You are still young and have plenty of time to meet other guys, ones who are single and comit to a relationship. Also if he leaves her for you, you will just be the rebound and he will leave you further down the line and hurt you.
If he wants to be with you he will be with you. Stop fantasizing what happened in the past. It's over and now he wants to be with his gf. So, if you feel you're selfish, then let him go, let your past with him go. Don't bother him and his girlfriend anymore. You should move on and be happy with your life, find a guy who can treat you nicely. Of course, you can't find him when you need him because he doesn't need to do that, you're not his gf. If you know you have to forget him, you should. You can't forget him because memory will always be there. What you can do is to move on. Let him go, if he's happy with her, let it be. What is done is done, and don't blame yourself for the past as it is useless. It will only bring more pain and suffering to you. Just try to accept the situation now and keep yourself from denying that it's actually over. IT'S OVER so to keep you away from the pain, you need to do things you need in your life.
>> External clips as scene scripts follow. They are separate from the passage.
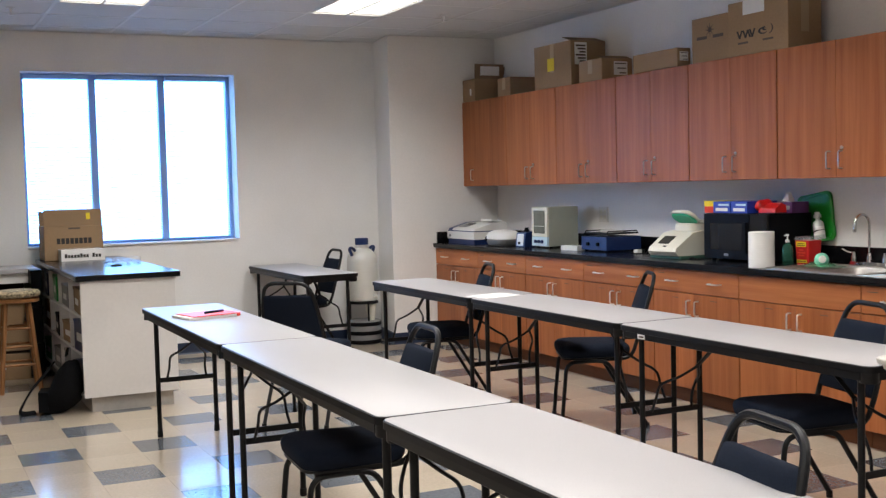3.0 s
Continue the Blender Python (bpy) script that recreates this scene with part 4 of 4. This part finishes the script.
for x0, k in ((0.165, 1), (0.112, 2), (0.052, 1)):
    # slanted strokes standing for bold black print
    for i in range(k + 1):
        x = x0 - 0.020 * i
        lean = 0.012 * (1 if i % 2 else -1)
        v = [bm.verts.new((x + a, 0.1306, z)) for a, z in ((-0.008 + lean, 0.102), (0.008 + lean, 0.102), (0.008 - lean, 0.150), (-0.008 - lean, 0.150))]
        bm.faces.new(v)
part("print", bm, INK, t, "bold black strokes")
bm = bmesh.new()
for k, (r0, r1, a0, a1, x, z, sx) in enumerate(((0.030, 0.017, 40, 330, -0.055, 0.128, 1.5), (0.050, 0.040, -70, 50, -0.085, 0.135, 1.1), (0.020, 0.006, 90, 300, -0.075, 0.140, 1.6))):
    last = None
    for i in range(13):
        a = radians(a0 + (a1 - a0) * i / 12)
        w = math.sin(math.pi * (i + 0.6) / 13.2)
        m0 = (r0 + r1) / 2
        p, q = m0 + (r0 - m0) * w, m0 + (r1 - m0) * w
        pair = [bm.verts.new((x - sx * r * math.cos(a), 0.1306 + 0.0003 * k, z + 0.75 * r * math.sin(a))) for r in (p, q)]
        if last:
            bm.faces.new((last[0], last[1], pair[1], pair[0]))
        last = pair
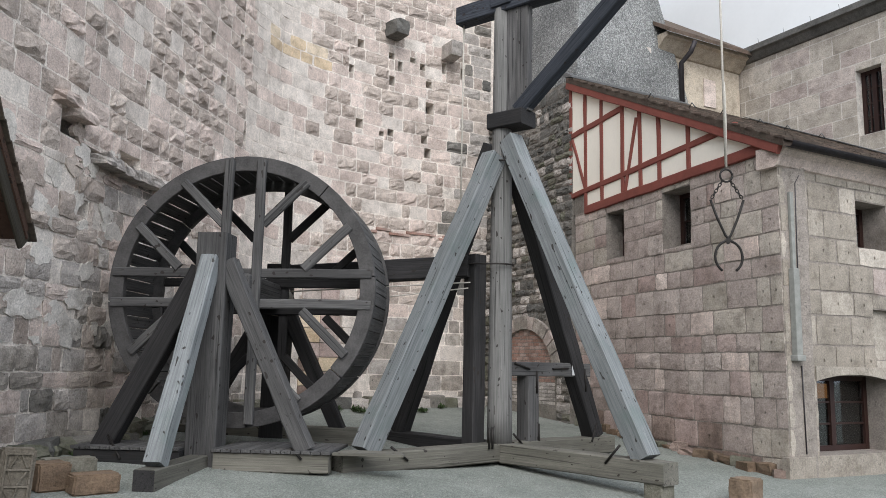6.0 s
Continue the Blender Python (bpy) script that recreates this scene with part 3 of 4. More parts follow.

I really don't mean to sound so harsh but that's what you get. You don't mess with a guy who is involved married etc. How do you think the girlfriend felt when she left and apparently he loves her not you. What is sad is that you knew he had a girlfriend and you still did that and that's wrong. It would be one thing if you didn't know but you did. Men can't cheat unless they have the woman who are willing to cheat with them. I have always said if a girl didn't know about me and was with my man then ok I wouldn't be mad at her, but if she did it would be a whole other story. HE LOVES HER so yes let him go and get your own man. Trust me when this happens to you (cause it will) you will not like how it feels and will understand.